_Given task:_ Omit every picture and return the rest of the data unaltered.

# Recorded data start

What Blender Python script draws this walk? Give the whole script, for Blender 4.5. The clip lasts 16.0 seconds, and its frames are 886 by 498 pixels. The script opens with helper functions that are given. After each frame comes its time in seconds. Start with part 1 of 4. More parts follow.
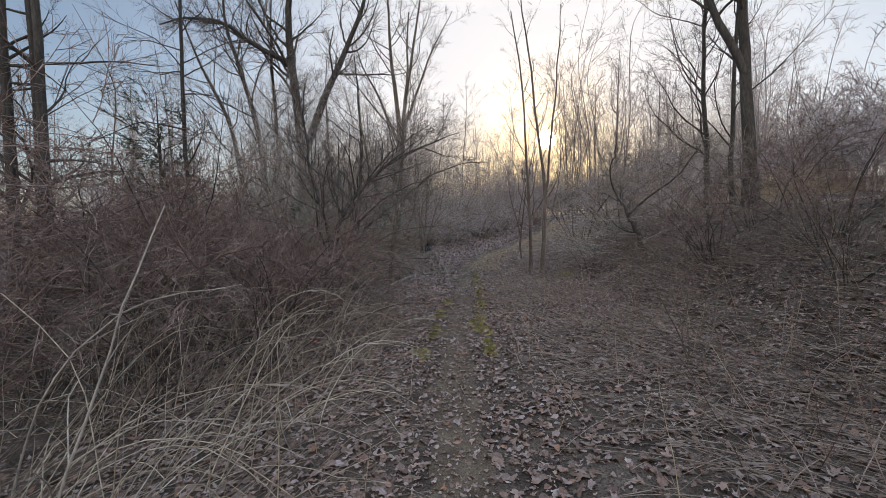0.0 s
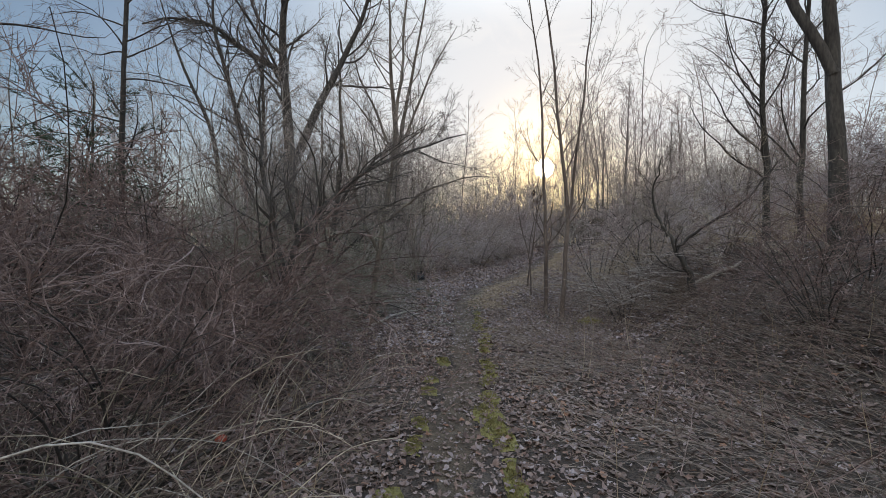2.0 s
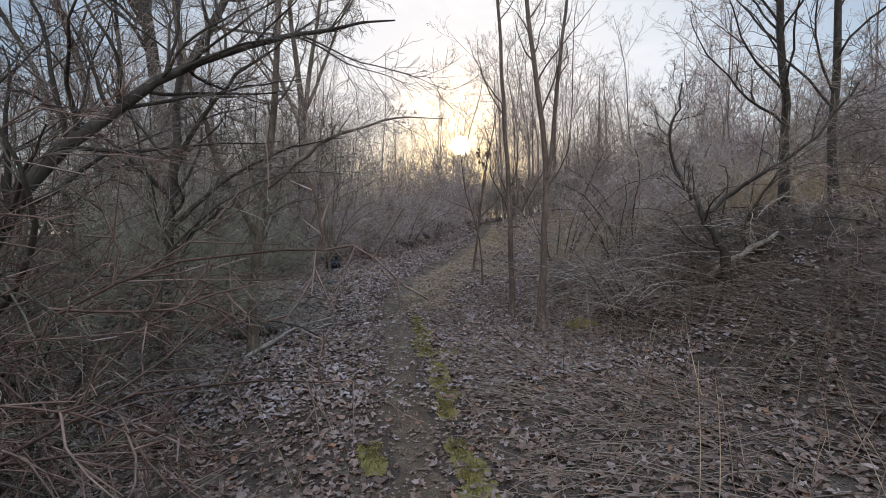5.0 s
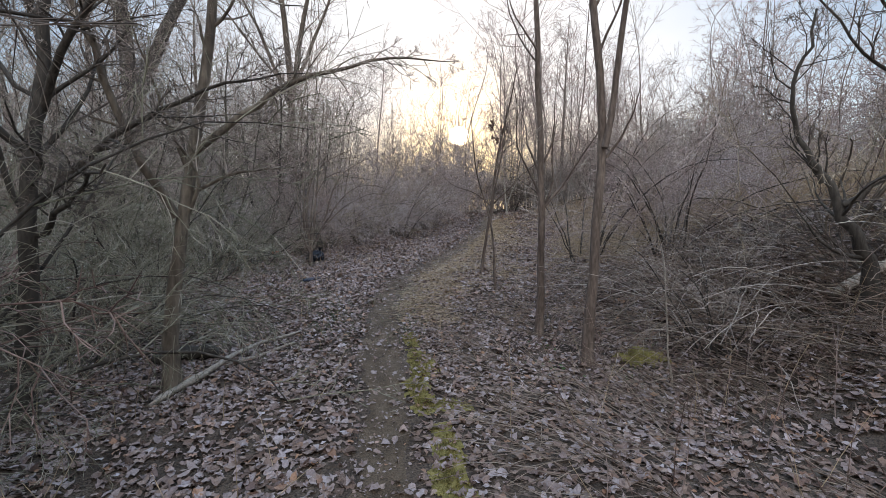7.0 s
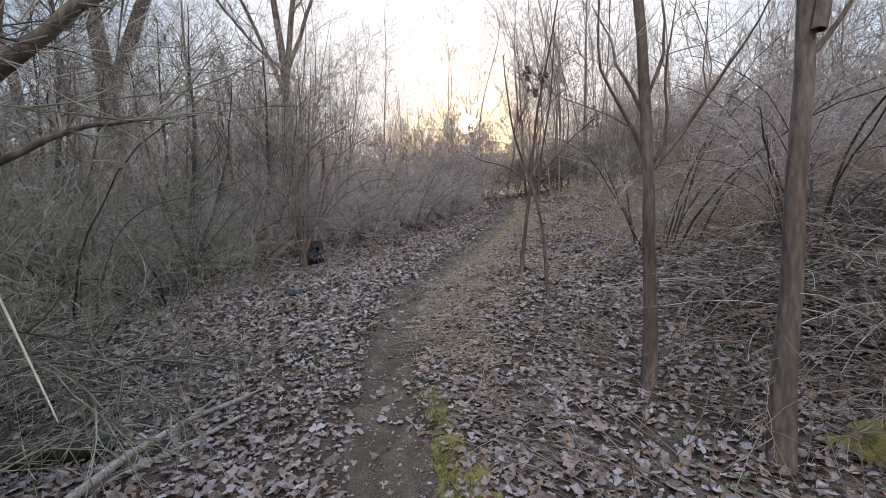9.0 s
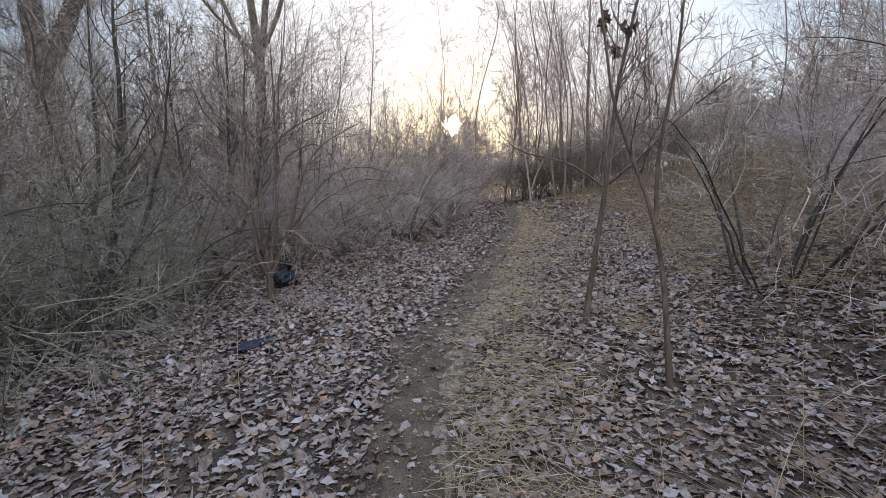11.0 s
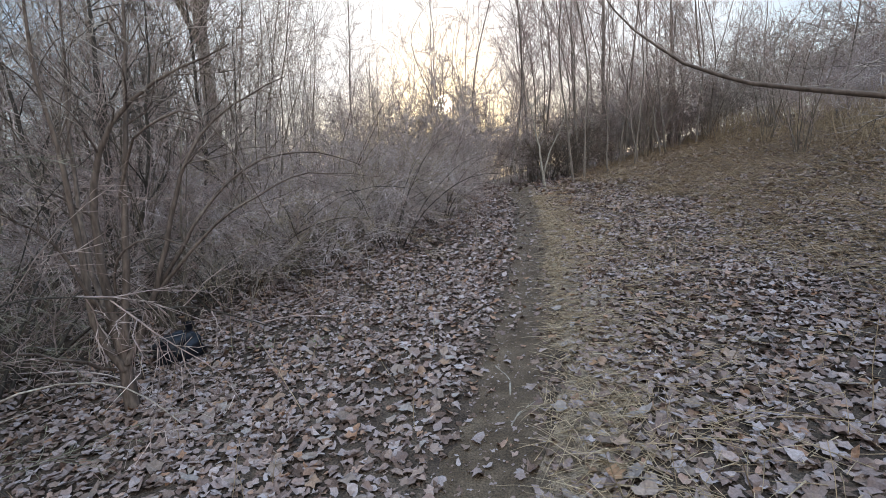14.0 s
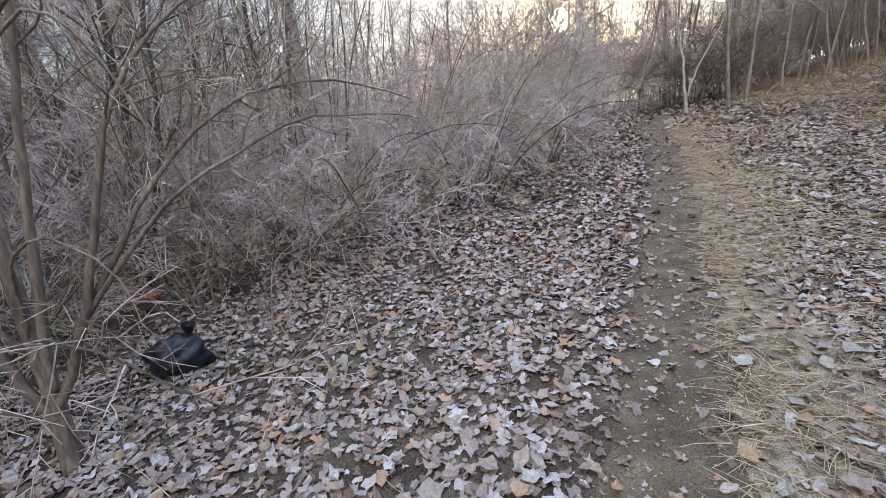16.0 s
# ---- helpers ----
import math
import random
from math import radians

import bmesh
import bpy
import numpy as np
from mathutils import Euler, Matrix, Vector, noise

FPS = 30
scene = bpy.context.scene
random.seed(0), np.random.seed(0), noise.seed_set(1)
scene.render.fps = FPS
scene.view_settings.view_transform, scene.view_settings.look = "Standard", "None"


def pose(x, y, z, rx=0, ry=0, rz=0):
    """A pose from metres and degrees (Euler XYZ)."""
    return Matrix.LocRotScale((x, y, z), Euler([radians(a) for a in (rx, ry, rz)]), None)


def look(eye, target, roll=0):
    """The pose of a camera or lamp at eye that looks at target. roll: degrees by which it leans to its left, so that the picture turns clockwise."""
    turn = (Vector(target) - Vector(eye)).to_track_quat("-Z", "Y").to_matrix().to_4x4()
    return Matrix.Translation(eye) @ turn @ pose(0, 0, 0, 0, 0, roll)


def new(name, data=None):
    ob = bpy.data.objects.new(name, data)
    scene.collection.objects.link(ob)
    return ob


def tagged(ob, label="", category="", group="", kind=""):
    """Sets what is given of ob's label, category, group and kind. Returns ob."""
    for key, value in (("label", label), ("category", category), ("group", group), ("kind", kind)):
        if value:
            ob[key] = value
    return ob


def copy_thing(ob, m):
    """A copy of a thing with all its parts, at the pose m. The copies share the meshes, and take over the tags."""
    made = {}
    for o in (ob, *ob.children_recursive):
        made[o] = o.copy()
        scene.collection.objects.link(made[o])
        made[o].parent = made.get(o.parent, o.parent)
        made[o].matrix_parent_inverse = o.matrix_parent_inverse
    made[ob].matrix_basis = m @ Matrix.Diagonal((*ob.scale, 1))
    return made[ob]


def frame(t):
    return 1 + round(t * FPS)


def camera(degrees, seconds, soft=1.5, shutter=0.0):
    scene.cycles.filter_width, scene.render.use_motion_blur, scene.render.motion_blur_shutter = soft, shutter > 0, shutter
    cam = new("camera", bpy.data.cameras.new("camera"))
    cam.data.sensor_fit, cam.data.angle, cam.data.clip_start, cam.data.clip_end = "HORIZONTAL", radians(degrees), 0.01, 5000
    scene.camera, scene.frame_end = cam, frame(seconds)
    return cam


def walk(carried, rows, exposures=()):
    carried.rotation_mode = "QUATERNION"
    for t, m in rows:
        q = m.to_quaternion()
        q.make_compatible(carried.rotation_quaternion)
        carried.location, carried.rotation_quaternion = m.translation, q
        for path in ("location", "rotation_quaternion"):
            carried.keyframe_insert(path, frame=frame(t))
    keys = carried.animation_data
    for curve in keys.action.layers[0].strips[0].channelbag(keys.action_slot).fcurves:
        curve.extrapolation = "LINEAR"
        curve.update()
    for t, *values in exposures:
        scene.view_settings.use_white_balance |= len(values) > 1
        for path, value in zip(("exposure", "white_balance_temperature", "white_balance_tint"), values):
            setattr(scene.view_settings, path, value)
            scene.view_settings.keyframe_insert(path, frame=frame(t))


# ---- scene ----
cam = camera(90.9, 16.0, soft=0.9)
ROUTE = [  # seconds, place, turn
    (0.0, 0.000, 0.000, 1.550, 87.80, 1.60, -0.10),
    (0.5, -0.006, 0.594, 1.578, 89.40, 1.50, -0.50),
    (1.0, 0.011, 1.232, 1.612, 90.90, 0.60, -0.70),
    (1.5, 0.022, 1.859, 1.645, 91.00, 1.80, -0.50),
    (2.0, 0.017, 2.475, 1.673, 90.90, -0.50, -0.60),
    (2.5, 0.067, 3.097, 1.668, 90.70, 0.20, -0.60),
    (3.0, 0.011, 3.713, 1.696, 89.80, 0.20, -1.30),
    (3.5, 0.073, 4.278, 1.701, 90.50, 0.80, -4.10),
    (4.0, 0.078, 4.810, 1.729, 90.40, 1.60, -5.60),
    (4.5, 0.050, 5.354, 1.712, 88.80, 2.40, -10.10),
    (7.0, 0.297, 7.825, 1.715, 86.70, -0.07, -11.50),
    (7.5, 0.407, 8.391, 1.721, 84.60, 0.50, -9.62),
    (8.0, 0.432, 8.929, 1.698, 86.60, -0.39, -9.38),
    (8.5, 0.572, 9.488, 1.680, 85.50, 2.33, -8.89),
    (11.0, 0.495, 12.429, 1.874, 85.50, 2.24, -12.08),
    (11.5, 0.463, 13.044, 1.972, 87.50, 1.68, -12.74),
    (12.0, 0.540, 13.647, 2.038, 87.01, 0.51, -14.95),
    (12.5, 0.705, 14.234, 2.111, 87.10, 3.02, -14.95),
    (13.0, 0.807, 14.839, 2.177, 84.20, 3.08, -14.15),
    (13.5, 1.096, 15.344, 2.230, 84.38, 5.31, -13.83),
    (14.0, 1.229, 15.859, 2.248, 82.89, 4.70, -12.67),
    (14.5, 1.376, 16.415, 2.269, 79.69, 4.36, -11.84),
    (15.0, 1.475, 16.946, 2.329, 77.91, 6.45, -4.48),
    (15.5, 1.535, 17.437, 2.326, 75.64, 4.41, -2.32),
    (16.0, 1.795, 17.882, 2.396, 75.29, 5.87, 1.09),
]
walk(cam, [(t, pose(x, y, z, rx, ry, rz)) for t, x, y, z, rx, ry, rz in ROUTE], exposures=[(0.0, 0.0, 6500, 15), (1.5, -0.14, 6400, 12), (3.0, -0.1, 6400, 12), (4.5, -0.02, 6450, 14), (7.0, 0.22, 6550, 15), (8.5, 0.42, 6550, 16), (11.0, 0.34, 6500, 14), (12.5, 0.14, 6450, 13), (14.0, 0.4, 6500, 13), (15.0, 0.72, 6480, 12), (16.0, 1.04, 6480, 12)])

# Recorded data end

_Full answer:_
What Blender Python script draws this walk? Give the whole script, for Blender 4.5. The clip lasts 16.0 seconds, and its frames are 886 by 498 pixels. The script opens with helper functions that are given. After each frame comes its time in seconds. Start with part 1 of 4. More parts follow.
0.0 s
2.0 s
5.0 s
7.0 s
9.0 s
11.0 s
14.0 s
16.0 s
# ---- helpers ----
import math
import random
from math import radians

import bmesh
import bpy
import numpy as np
from mathutils import Euler, Matrix, Vector, noise

FPS = 30
scene = bpy.context.scene
random.seed(0), np.random.seed(0), noise.seed_set(1)
scene.render.fps = FPS
scene.view_settings.view_transform, scene.view_settings.look = "Standard", "None"


def pose(x, y, z, rx=0, ry=0, rz=0):
    """A pose from metres and degrees (Euler XYZ)."""
    return Matrix.LocRotScale((x, y, z), Euler([radians(a) for a in (rx, ry, rz)]), None)


def look(eye, target, roll=0):
    """The pose of a camera or lamp at eye that looks at target. roll: degrees by which it leans to its left, so that the picture turns clockwise."""
    turn = (Vector(target) - Vector(eye)).to_track_quat("-Z", "Y").to_matrix().to_4x4()
    return Matrix.Translation(eye) @ turn @ pose(0, 0, 0, 0, 0, roll)


def new(name, data=None):
    ob = bpy.data.objects.new(name, data)
    scene.collection.objects.link(ob)
    return ob


def tagged(ob, label="", category="", group="", kind=""):
    """Sets what is given of ob's label, category, group and kind. Returns ob."""
    for key, value in (("label", label), ("category", category), ("group", group), ("kind", kind)):
        if value:
            ob[key] = value
    return ob


def copy_thing(ob, m):
    """A copy of a thing with all its parts, at the pose m. The copies share the meshes, and take over the tags."""
    made = {}
    for o in (ob, *ob.children_recursive):
        made[o] = o.copy()
        scene.collection.objects.link(made[o])
        made[o].parent = made.get(o.parent, o.parent)
        made[o].matrix_parent_inverse = o.matrix_parent_inverse
    made[ob].matrix_basis = m @ Matrix.Diagonal((*ob.scale, 1))
    return made[ob]


def frame(t):
    return 1 + round(t * FPS)


def camera(degrees, seconds, soft=1.5, shutter=0.0):
    scene.cycles.filter_width, scene.render.use_motion_blur, scene.render.motion_blur_shutter = soft, shutter > 0, shutter
    cam = new("camera", bpy.data.cameras.new("camera"))
    cam.data.sensor_fit, cam.data.angle, cam.data.clip_start, cam.data.clip_end = "HORIZONTAL", radians(degrees), 0.01, 5000
    scene.camera, scene.frame_end = cam, frame(seconds)
    return cam


def walk(carried, rows, exposures=()):
    carried.rotation_mode = "QUATERNION"
    for t, m in rows:
        q = m.to_quaternion()
        q.make_compatible(carried.rotation_quaternion)
        carried.location, carried.rotation_quaternion = m.translation, q
        for path in ("location", "rotation_quaternion"):
            carried.keyframe_insert(path, frame=frame(t))
    keys = carried.animation_data
    for curve in keys.action.layers[0].strips[0].channelbag(keys.action_slot).fcurves:
        curve.extrapolation = "LINEAR"
        curve.update()
    for t, *values in exposures:
        scene.view_settings.use_white_balance |= len(values) > 1
        for path, value in zip(("exposure", "white_balance_temperature", "white_balance_tint"), values):
            setattr(scene.view_settings, path, value)
            scene.view_settings.keyframe_insert(path, frame=frame(t))


# ---- scene ----
cam = camera(90.9, 16.0, soft=0.9)
ROUTE = [  # seconds, place, turn
    (0.0, 0.000, 0.000, 1.550, 87.80, 1.60, -0.10),
    (0.5, -0.006, 0.594, 1.578, 89.40, 1.50, -0.50),
    (1.0, 0.011, 1.232, 1.612, 90.90, 0.60, -0.70),
    (1.5, 0.022, 1.859, 1.645, 91.00, 1.80, -0.50),
    (2.0, 0.017, 2.475, 1.673, 90.90, -0.50, -0.60),
    (2.5, 0.067, 3.097, 1.668, 90.70, 0.20, -0.60),
    (3.0, 0.011, 3.713, 1.696, 89.80, 0.20, -1.30),
    (3.5, 0.073, 4.278, 1.701, 90.50, 0.80, -4.10),
    (4.0, 0.078, 4.810, 1.729, 90.40, 1.60, -5.60),
    (4.5, 0.050, 5.354, 1.712, 88.80, 2.40, -10.10),
    (7.0, 0.297, 7.825, 1.715, 86.70, -0.07, -11.50),
    (7.5, 0.407, 8.391, 1.721, 84.60, 0.50, -9.62),
    (8.0, 0.432, 8.929, 1.698, 86.60, -0.39, -9.38),
    (8.5, 0.572, 9.488, 1.680, 85.50, 2.33, -8.89),
    (11.0, 0.495, 12.429, 1.874, 85.50, 2.24, -12.08),
    (11.5, 0.463, 13.044, 1.972, 87.50, 1.68, -12.74),
    (12.0, 0.540, 13.647, 2.038, 87.01, 0.51, -14.95),
    (12.5, 0.705, 14.234, 2.111, 87.10, 3.02, -14.95),
    (13.0, 0.807, 14.839, 2.177, 84.20, 3.08, -14.15),
    (13.5, 1.096, 15.344, 2.230, 84.38, 5.31, -13.83),
    (14.0, 1.229, 15.859, 2.248, 82.89, 4.70, -12.67),
    (14.5, 1.376, 16.415, 2.269, 79.69, 4.36, -11.84),
    (15.0, 1.475, 16.946, 2.329, 77.91, 6.45, -4.48),
    (15.5, 1.535, 17.437, 2.326, 75.64, 4.41, -2.32),
    (16.0, 1.795, 17.882, 2.396, 75.29, 5.87, 1.09),
]
walk(cam, [(t, pose(x, y, z, rx, ry, rz)) for t, x, y, z, rx, ry, rz in ROUTE], exposures=[(0.0, 0.0, 6500, 15), (1.5, -0.14, 6400, 12), (3.0, -0.1, 6400, 12), (4.5, -0.02, 6450, 14), (7.0, 0.22, 6550, 15), (8.5, 0.42, 6550, 16), (11.0, 0.34, 6500, 14), (12.5, 0.14, 6450, 13), (14.0, 0.4, 6500, 13), (15.0, 0.72, 6480, 12), (16.0, 1.04, 6480, 12)])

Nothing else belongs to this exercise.